** begin **
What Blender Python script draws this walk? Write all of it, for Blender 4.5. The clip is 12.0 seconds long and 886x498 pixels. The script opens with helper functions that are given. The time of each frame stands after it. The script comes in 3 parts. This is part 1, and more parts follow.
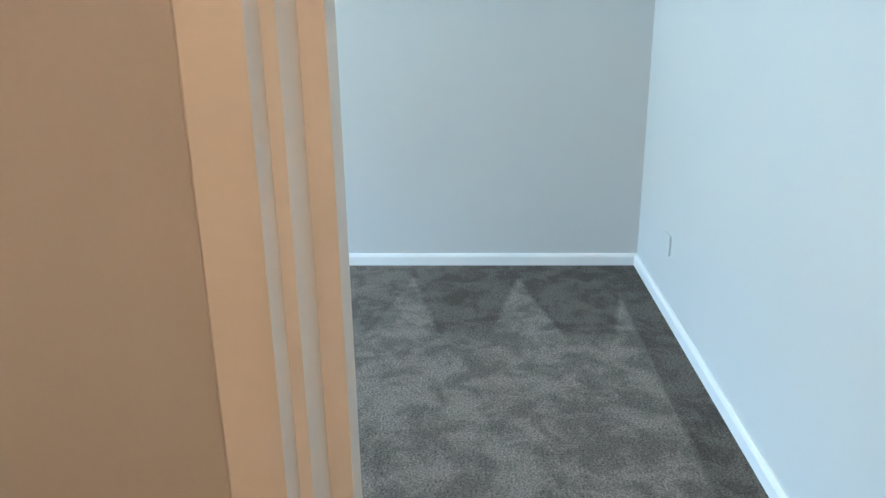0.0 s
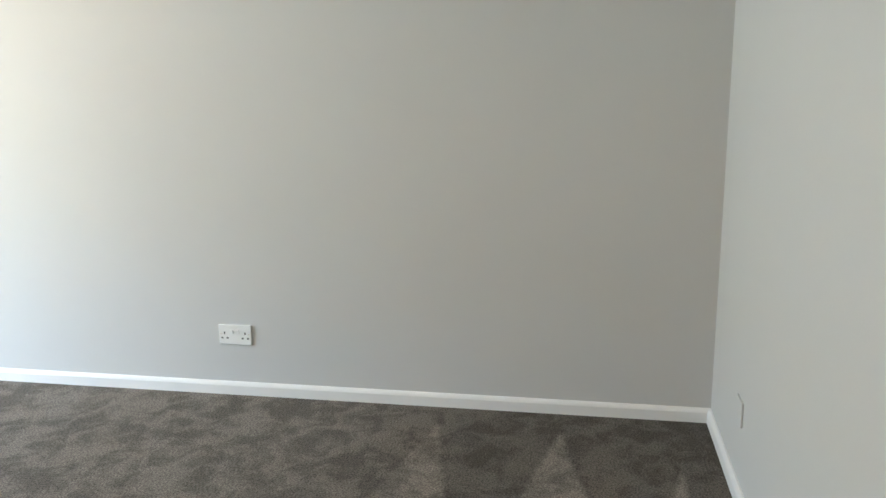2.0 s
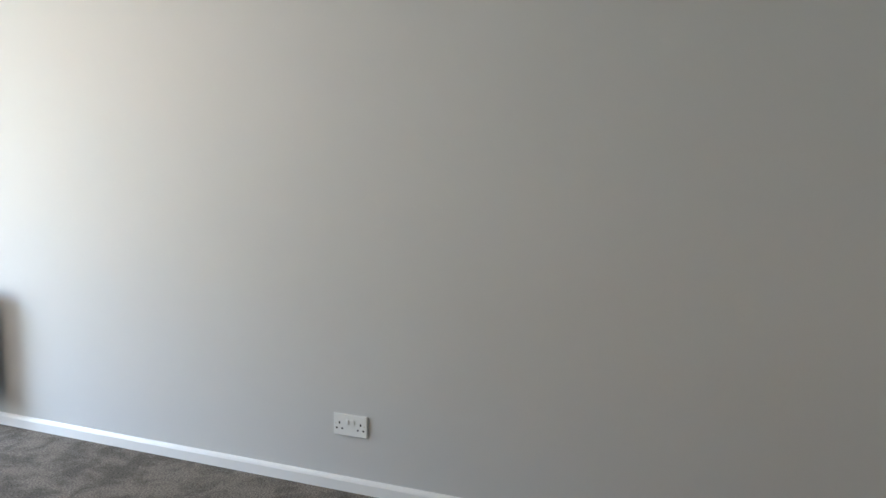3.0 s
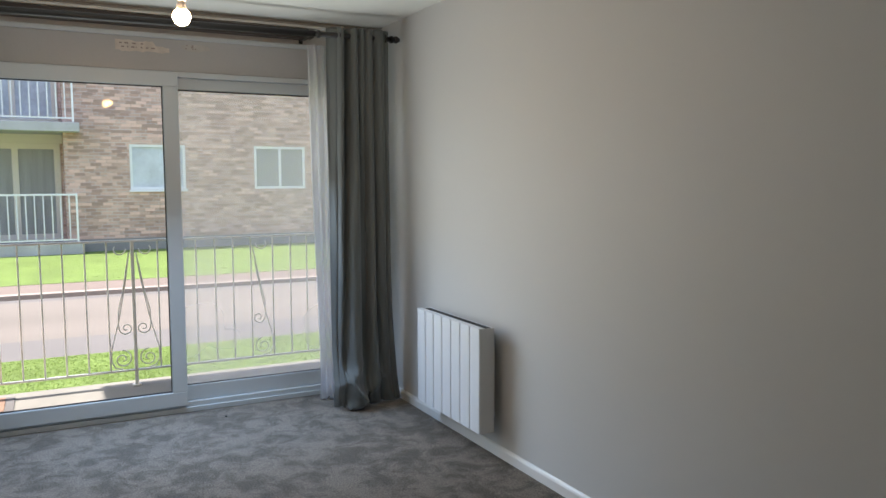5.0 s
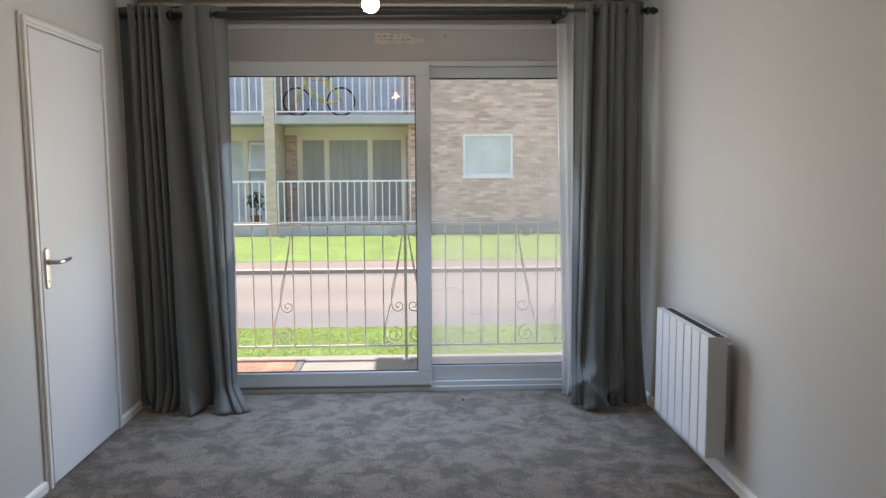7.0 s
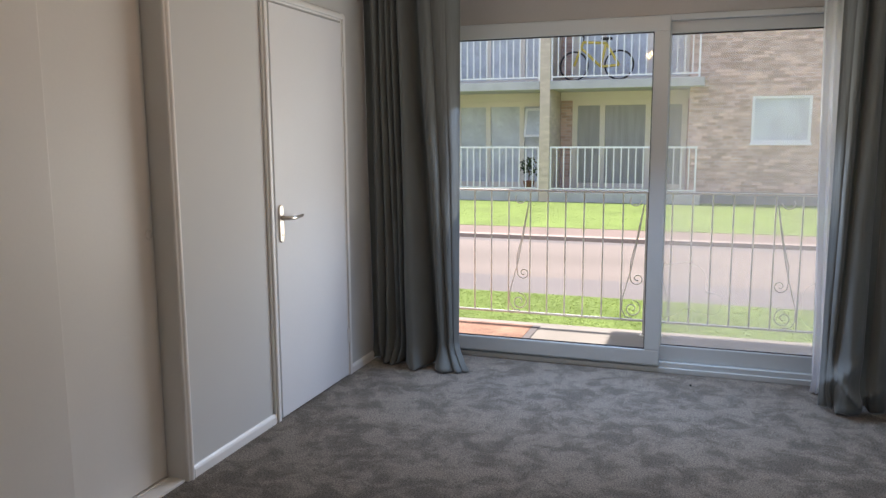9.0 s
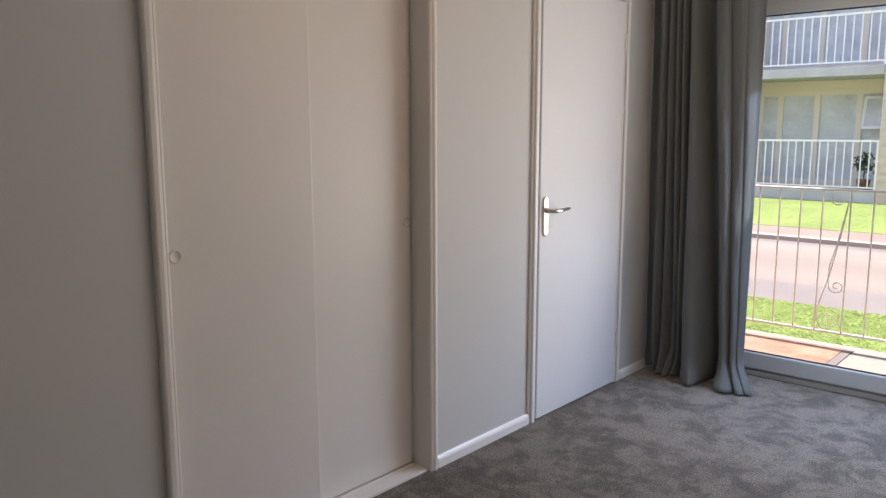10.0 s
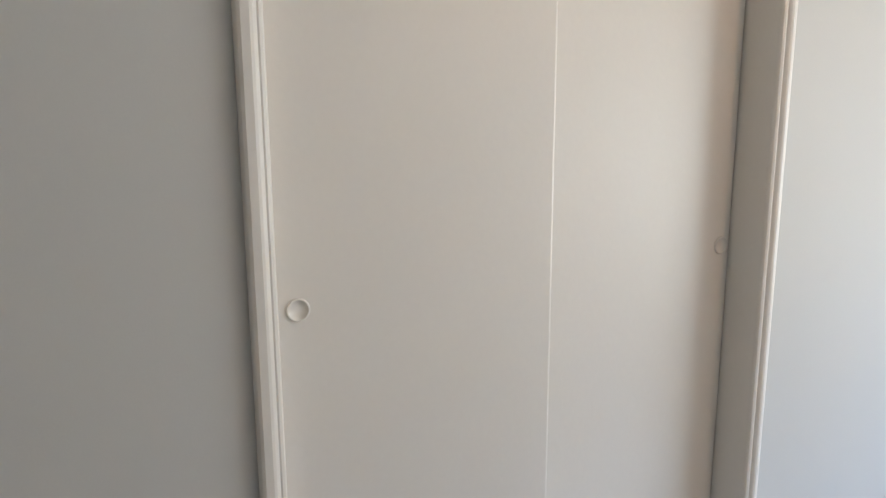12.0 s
** end **
_WORK TO BE COMPLETED_. Leave every image out, and retype the material exactly.

_FINAL RESULT_.
What Blender Python script draws this walk? Write all of it, for Blender 4.5. The clip is 12.0 seconds long and 886x498 pixels. The script opens with helper functions that are given. The time of each frame stands after it. The script comes in 3 parts. This is part 1, and more parts follow.
0.0 s
2.0 s
3.0 s
5.0 s
7.0 s
9.0 s
10.0 s
12.0 s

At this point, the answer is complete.